Source data

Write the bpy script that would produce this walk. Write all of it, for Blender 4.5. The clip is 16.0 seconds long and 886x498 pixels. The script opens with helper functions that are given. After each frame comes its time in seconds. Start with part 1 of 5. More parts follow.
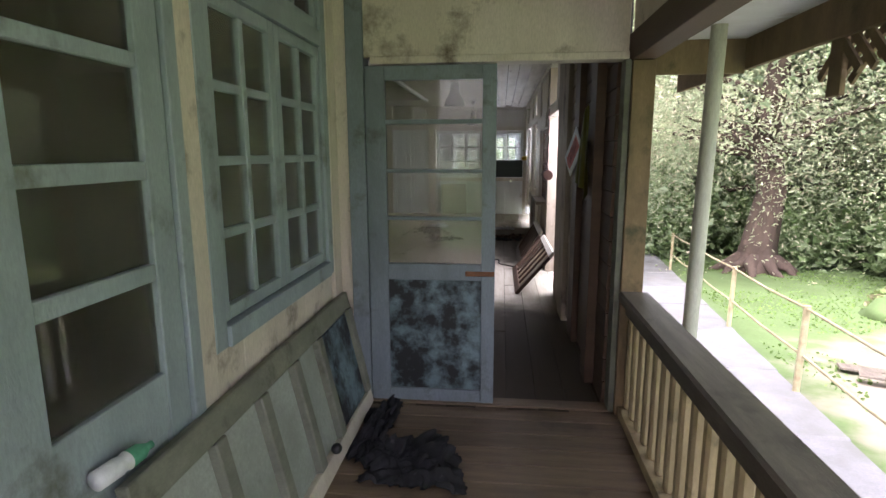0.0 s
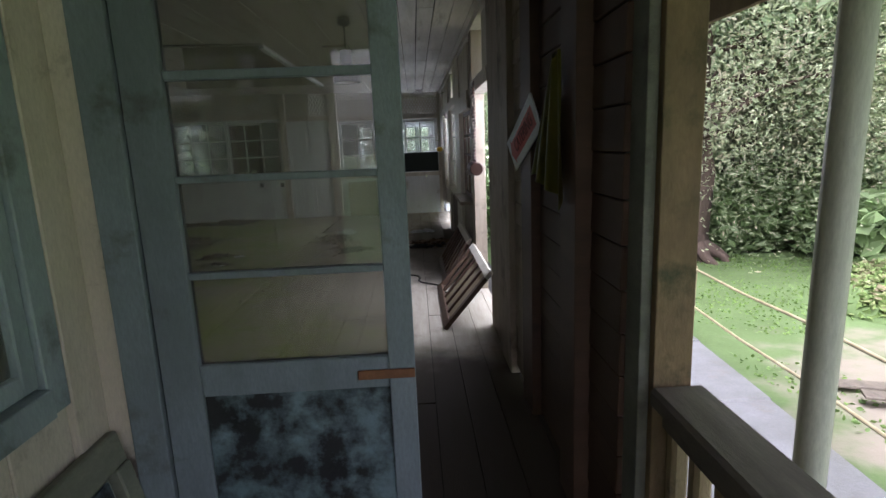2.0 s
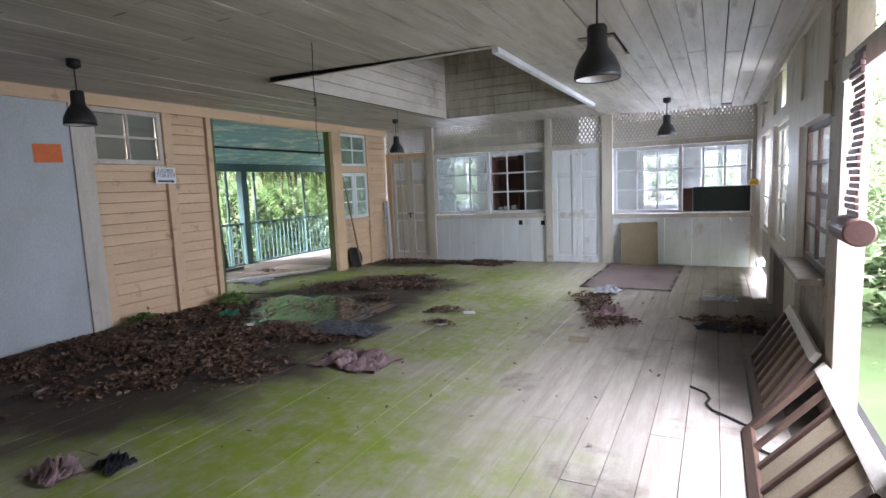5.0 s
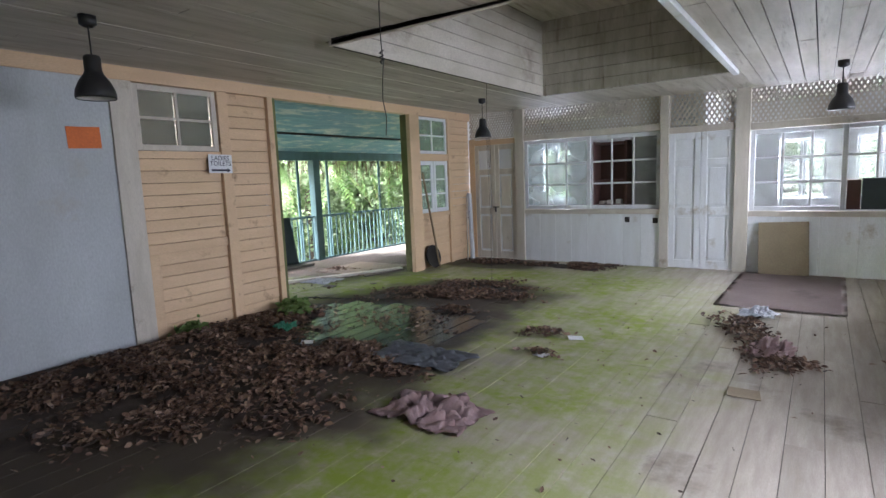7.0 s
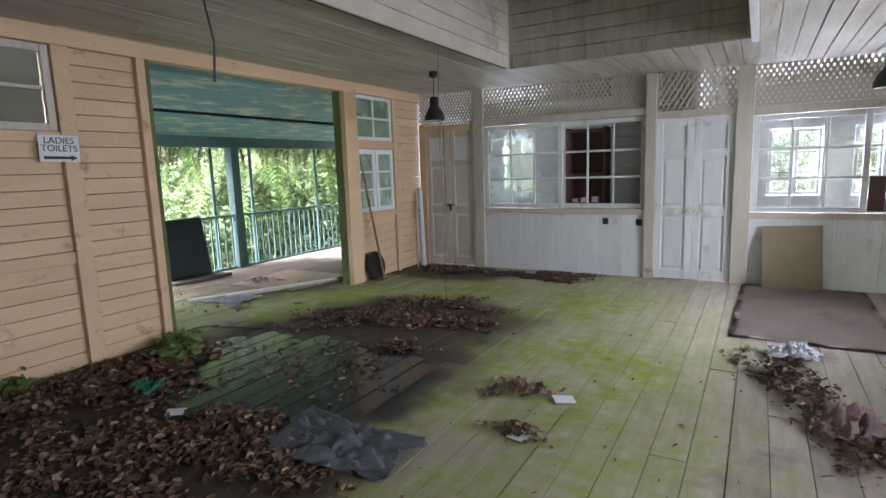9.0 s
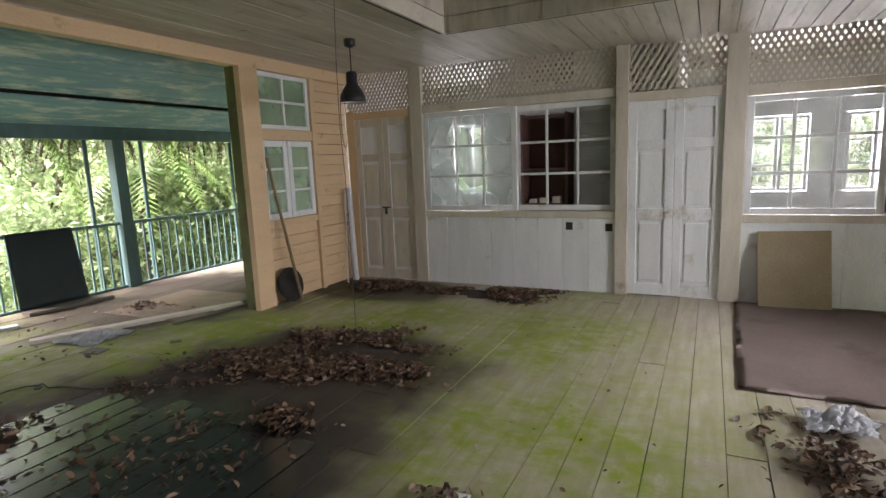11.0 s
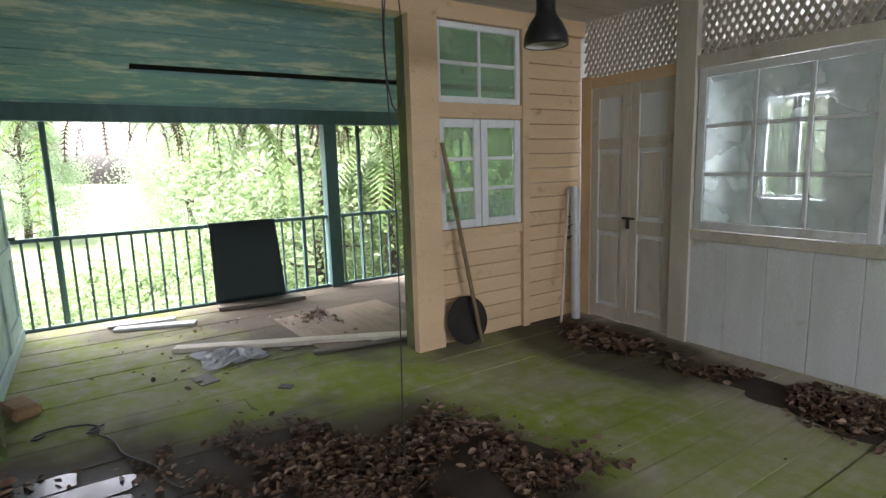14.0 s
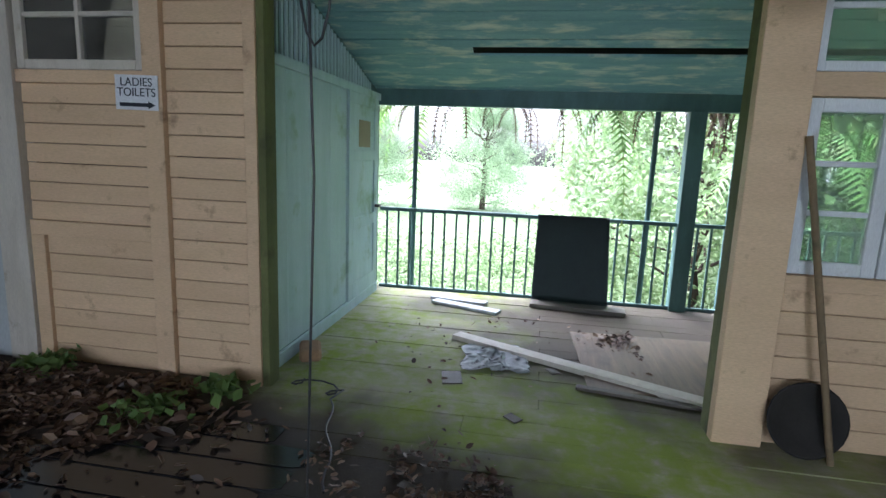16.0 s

Problem description
Print out the lines exactly, skipping any picture.

Final result
Write the bpy script that would produce this walk. Write all of it, for Blender 4.5. The clip is 16.0 seconds long and 886x498 pixels. The script opens with helper functions that are given. After each frame comes its time in seconds. Start with part 1 of 5. More parts follow.
0.0 s
2.0 s
5.0 s
7.0 s
9.0 s
11.0 s
14.0 s
16.0 s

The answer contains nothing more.